Les premiers rabbins ont conservé la connaissance de l'origine et du développement de Hanoukka. Au début de l'ère commune la fête des lumières est devenue populaire et c'est déjà l'usage d'allumer des lampes à l'image de la ménorah du temple ; Beth Shammaï prescrit d'allumer 8 lampes le premier jour, 7 le second, 6 le troisième et ainsi de suite à l'image des taureaux qui étaient sacrifiés au Temple pendant Soukkot (Talmud Bavli Shabbat 21b et Nombres 29.12-38). Mais les rabbins ont conscience qu'ils doivent donner un nouveau sens spirituel à cette fête, d'autant que le pouvoir romain pourrait ne pas voir d'un bon œil une fête célébrant une révolte qui fut couronnée de succès. Alors comme souvent c'est la vision de Beth Hillel qui l'emporte, arguant qu'en matière de sentiment religieux il convient de croitre et jamais de décroitre, et ainsi d'augmenter la lumière du monde. Ils y parviennent au travers de l'histoire de la fiole d'huile, reléguant ainsi l'aspect plus pragmatique de Hanoukka derrière un miracle.

En écrivant White Christmas, Irving Berlin répondait bien sûr à l'opportunité de faire un tube, c'est-à-dire à séduire la majorité chrétienne des Etats-Unis. Mais d'une certaine manière il continuait l'œuvre des Hasmonéens, et plus tard des rabbins, l'adaptation au contexte et au besoin de l'époque. Berlin ne parle pas de Noël comme d'une fête religieuse, il exprime la nostalgie de célébrations passées et d'une saison où la neige donne une coloration particulière. Il devient l'incarnation d'une expérience et d'un sentiment américain tout en neutralisant l'aspect chrétien du thème, dans certains quartiers de New York on pourrait remplacer "Christmas" par "Hanukkah" sans trahir les paroles. Malgré les apparences, White Christmas est le contraire du fruit de l'assimilation, il est de la part de Berlin la compréhension complète de la culture américaine sans la perte de son identité propre de Juif né en Biélorussie, de la même manière que les Hasmonéens renforcèrent la conscience nationale et religieuse des Judéens tout en intégrant la Judée dans son voisinage de culture grecque.

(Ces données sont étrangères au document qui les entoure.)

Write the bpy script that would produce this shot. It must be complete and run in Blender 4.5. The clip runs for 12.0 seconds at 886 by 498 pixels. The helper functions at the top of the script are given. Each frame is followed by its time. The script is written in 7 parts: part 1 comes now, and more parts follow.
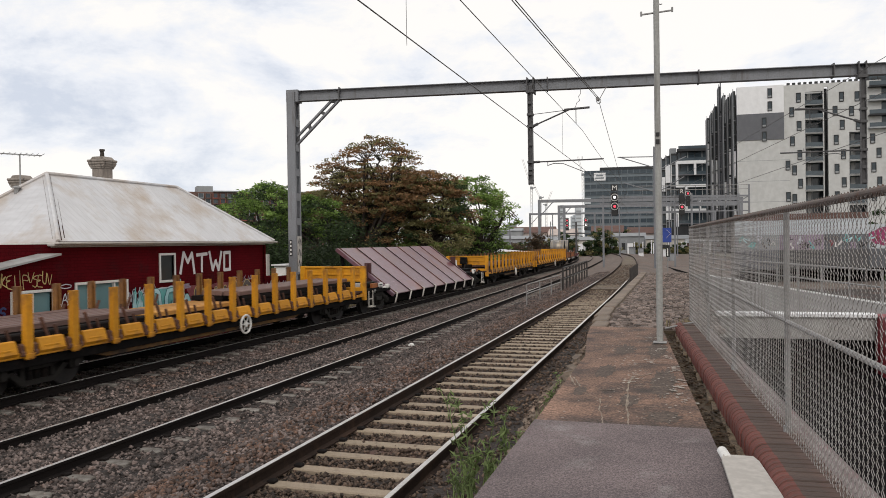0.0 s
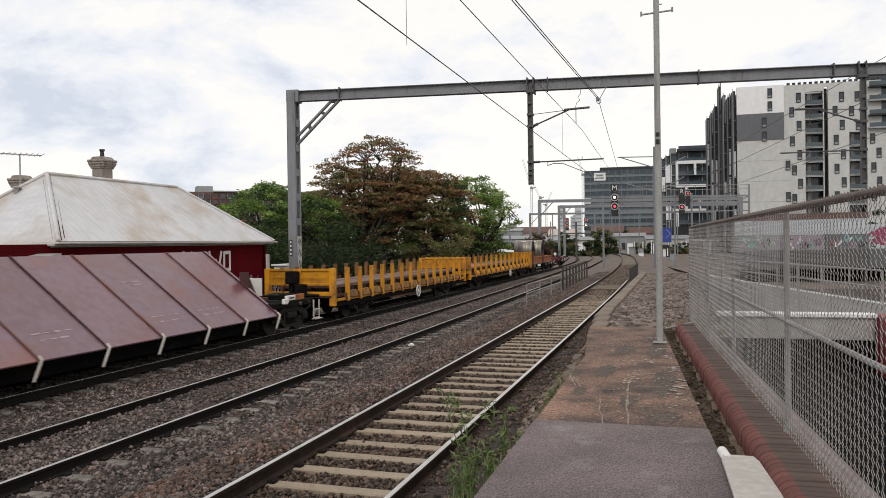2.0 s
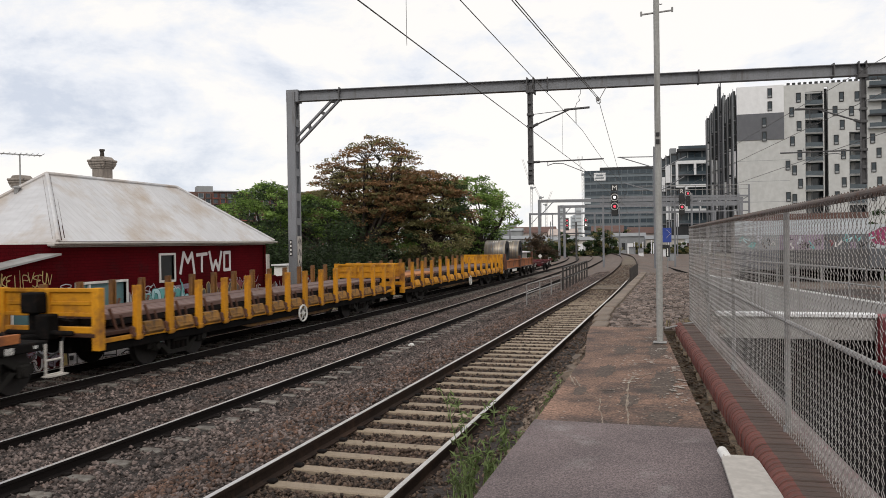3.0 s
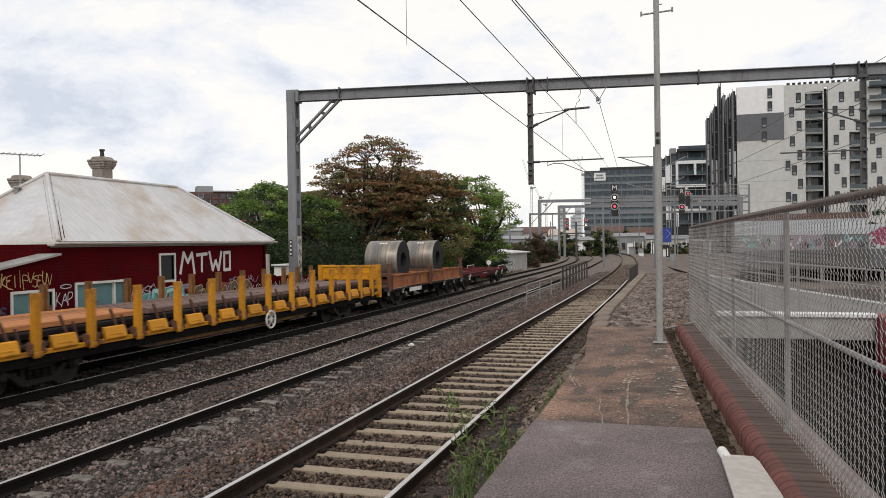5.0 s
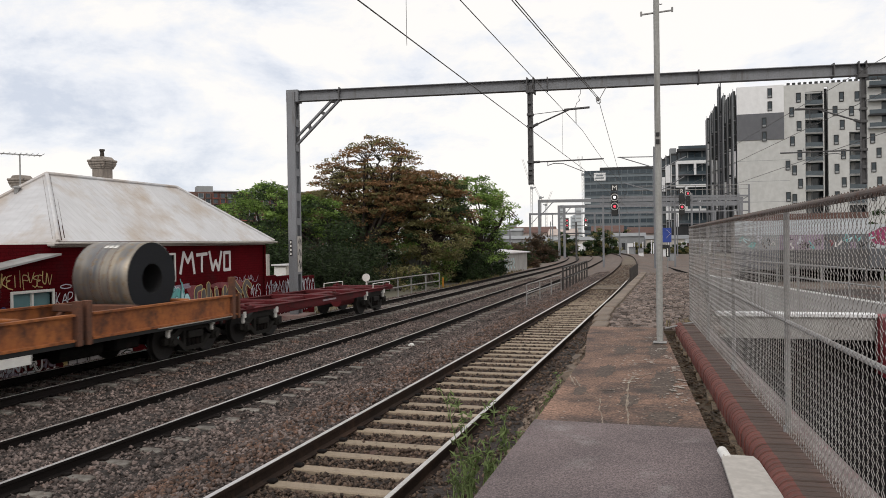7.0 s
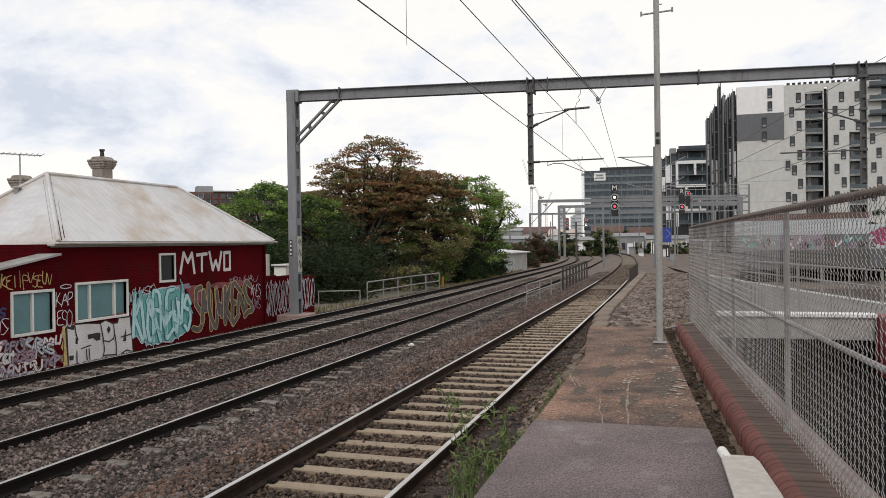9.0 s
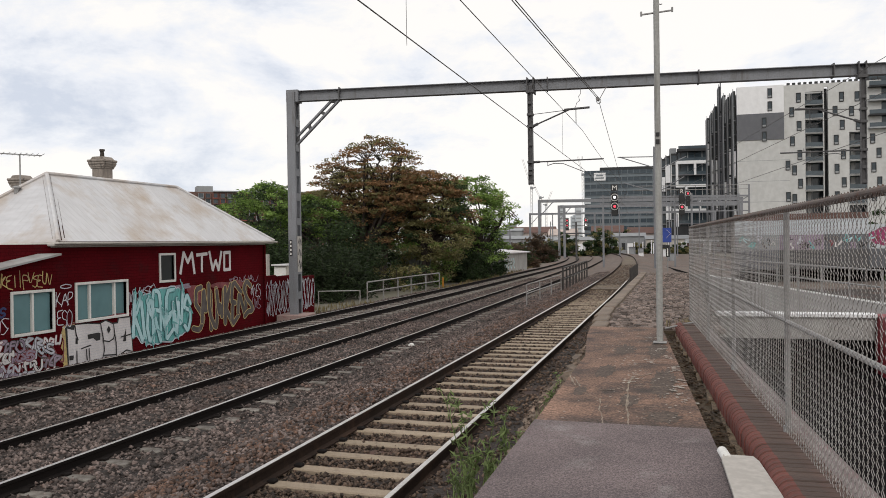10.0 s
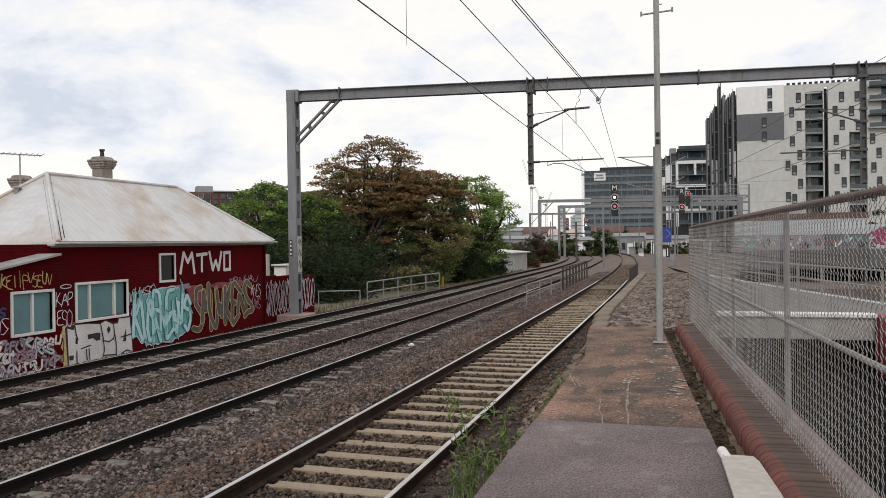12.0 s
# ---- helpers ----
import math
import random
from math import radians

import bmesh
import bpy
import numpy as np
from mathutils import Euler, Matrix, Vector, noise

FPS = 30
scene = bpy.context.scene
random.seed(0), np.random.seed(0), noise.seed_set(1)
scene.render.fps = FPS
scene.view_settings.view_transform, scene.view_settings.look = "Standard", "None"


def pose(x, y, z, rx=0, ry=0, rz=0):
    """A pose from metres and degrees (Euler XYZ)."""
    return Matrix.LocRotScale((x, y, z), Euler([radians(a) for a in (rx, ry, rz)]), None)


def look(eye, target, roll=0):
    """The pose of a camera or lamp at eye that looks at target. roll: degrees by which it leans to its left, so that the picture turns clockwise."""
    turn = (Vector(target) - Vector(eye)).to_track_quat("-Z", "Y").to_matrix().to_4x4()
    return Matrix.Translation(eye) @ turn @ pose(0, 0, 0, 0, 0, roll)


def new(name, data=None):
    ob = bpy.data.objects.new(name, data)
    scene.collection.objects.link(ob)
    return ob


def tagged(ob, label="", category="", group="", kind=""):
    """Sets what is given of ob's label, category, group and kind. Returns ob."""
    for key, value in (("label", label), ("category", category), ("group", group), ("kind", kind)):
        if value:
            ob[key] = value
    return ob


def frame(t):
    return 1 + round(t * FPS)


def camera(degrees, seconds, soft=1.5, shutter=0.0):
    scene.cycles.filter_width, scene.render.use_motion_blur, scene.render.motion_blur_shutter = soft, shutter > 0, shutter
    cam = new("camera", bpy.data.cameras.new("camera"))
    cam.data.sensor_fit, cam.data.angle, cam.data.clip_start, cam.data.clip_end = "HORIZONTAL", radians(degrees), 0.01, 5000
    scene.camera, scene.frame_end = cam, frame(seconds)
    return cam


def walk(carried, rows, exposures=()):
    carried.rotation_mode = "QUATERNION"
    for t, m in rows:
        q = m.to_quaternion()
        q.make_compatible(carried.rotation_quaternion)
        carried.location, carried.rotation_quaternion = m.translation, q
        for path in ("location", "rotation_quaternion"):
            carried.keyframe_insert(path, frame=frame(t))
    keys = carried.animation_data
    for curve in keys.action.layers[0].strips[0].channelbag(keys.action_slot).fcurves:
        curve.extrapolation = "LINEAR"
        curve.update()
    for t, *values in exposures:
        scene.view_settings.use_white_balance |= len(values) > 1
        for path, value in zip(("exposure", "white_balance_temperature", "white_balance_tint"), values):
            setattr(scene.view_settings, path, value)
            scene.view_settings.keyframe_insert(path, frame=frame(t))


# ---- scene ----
# ---------------------------------------------------------------- camera
cam = camera(61, 12.0, soft=0.6, shutter=0.2)
EYE = (0.0, 0.0, 2.40)
VIEW = Matrix.Translation(EYE) @ pose(0, 0, 0, 0, 0, 17.25) @ pose(0, 0, 0, 89.53, 0, 0) @ pose(0, 0, 0, 0, 0, -0.8)
walk(cam, [(0.0, VIEW), (12.0, VIEW)], exposures=[(0.0, 0.0), (12.0, 0.0)])

# ---------------------------------------------------------------- sky and sun
world = bpy.data.worlds.new("overcast_sky")
scene.world = world
world.use_nodes = True
wt = world.node_tree
wt.nodes.clear()
w_out = wt.nodes.new("ShaderNodeOutputWorld")
w_bg = wt.nodes.new("ShaderNodeBackground")
w_sky = wt.nodes.new("ShaderNodeTexSky")
w_sky.sky_type, w_sky.sun_disc = "NISHITA", False
w_sky.sun_elevation, w_sky.sun_rotation = radians(40), radians(172)
w_coord = wt.nodes.new("ShaderNodeTexCoord")
w_map = wt.nodes.new("ShaderNodeMapping")
w_map.inputs["Scale"].default_value = (1.0, 1.0, 2.1)
w_map.inputs["Location"].default_value = (0.35, 0.1, 0.3)
w_noise = wt.nodes.new("ShaderNodeTexNoise")
w_noise.inputs["Scale"].default_value, w_noise.inputs["Detail"].default_value = 5.2, 9.0
w_noise.inputs["Roughness"].default_value, w_noise.inputs["Distortion"].default_value = 0.62, 0.2
w_ramp = wt.nodes.new("ShaderNodeValToRGB")
w_ramp.color_ramp.elements[0].position, w_ramp.color_ramp.elements[0].color = 0.34, (0.60, 0.65, 0.745, 1)
w_ramp.color_ramp.elements[1].position, w_ramp.color_ramp.elements[1].color = 0.57, (0.93, 0.91, 0.88, 1)
w_mid = w_ramp.color_ramp.elements.new(0.46)
w_mid.color = (0.79, 0.815, 0.865, 1)
w_mix = wt.nodes.new("ShaderNodeMix")
w_mix.data_type = "RGBA"
w_mix.inputs["Factor"].default_value = 0.93
w_gain = wt.nodes.new("ShaderNodeMix")
w_gain.data_type, w_gain.blend_type = "RGBA", "MULTIPLY"
w_gain.inputs["Factor"].default_value = 1.0
w_gain.inputs["B"].default_value = (11.5, 11.35, 11.25, 1)
w_bg.inputs["Strength"].default_value = 0.1
wt.links.new(w_coord.outputs["Generated"], w_map.inputs["Vector"])
wt.links.new(w_map.outputs["Vector"], w_noise.inputs["Vector"])
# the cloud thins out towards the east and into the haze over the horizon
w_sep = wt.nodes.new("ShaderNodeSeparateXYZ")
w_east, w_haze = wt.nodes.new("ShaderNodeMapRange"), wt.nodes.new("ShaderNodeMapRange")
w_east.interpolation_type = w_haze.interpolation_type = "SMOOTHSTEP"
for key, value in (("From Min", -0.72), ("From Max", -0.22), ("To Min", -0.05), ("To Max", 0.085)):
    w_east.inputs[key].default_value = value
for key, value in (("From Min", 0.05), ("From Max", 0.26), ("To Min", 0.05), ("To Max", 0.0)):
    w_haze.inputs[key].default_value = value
w_add, w_sum = wt.nodes.new("ShaderNodeMath"), wt.nodes.new("ShaderNodeMath")
wt.links.new(w_coord.outputs["Generated"], w_sep.inputs["Vector"])
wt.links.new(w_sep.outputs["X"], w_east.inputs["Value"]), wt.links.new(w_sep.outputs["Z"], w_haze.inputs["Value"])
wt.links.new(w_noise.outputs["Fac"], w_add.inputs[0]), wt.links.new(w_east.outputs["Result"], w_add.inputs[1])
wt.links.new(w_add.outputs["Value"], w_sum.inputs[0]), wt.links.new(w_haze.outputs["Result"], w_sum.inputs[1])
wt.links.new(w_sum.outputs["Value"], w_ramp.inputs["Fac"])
wt.links.new(w_ramp.outputs["Color"], w_gain.inputs["A"])
wt.links.new(w_sky.outputs["Color"], w_mix.inputs["A"])
wt.links.new(w_gain.outputs["Result"], w_mix.inputs["B"])
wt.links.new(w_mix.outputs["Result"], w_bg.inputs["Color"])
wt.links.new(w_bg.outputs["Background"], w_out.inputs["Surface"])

sun = new("sun", bpy.data.lights.new("sun", "SUN"))
sun.data.energy, sun.data.angle, sun.data.color = 0.95, radians(24), (1.0, 0.95, 0.88)
sun.matrix_basis = look((0, 0, 30), (-1.5, 10, 21.5))

# ---------------------------------------------------------------- materials
def link(t, a, b):
    t.links.new(a, b)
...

"Ni par la puissance ni par la force, mais bien par mon esprit!" (Zacharie 4.6). En réponse, Hanoukka ne reste pas immuable, au contraire même, c'est par ces mutations que nous renforçons et renouvelons le sens de la fête. Mais si la forme, les pratiques et mêmes certains symboles peuvent évoluer, l'esprit de la fête, sa signification profonde reste inchangée. Pour Hanoukka, la signification est bien sur la lumière que selon les paroles d'Isaïe nous devons travailler à être pour les nations (Isaïe 46.9), en terre d'Israël à l'époque des Hasmonéens, en Israël et tous les pays de Diaspora dans notre civilisation globalisée. Et dans cette vue, il nous incombe à tous d'œuvrer pour que sur l'air de White Christmas "may all your hanukkahs (sic) be light"[i].

Rabbin Marc Neiger

 

[i]"Que tous vos Hanoukkas soient de lumière".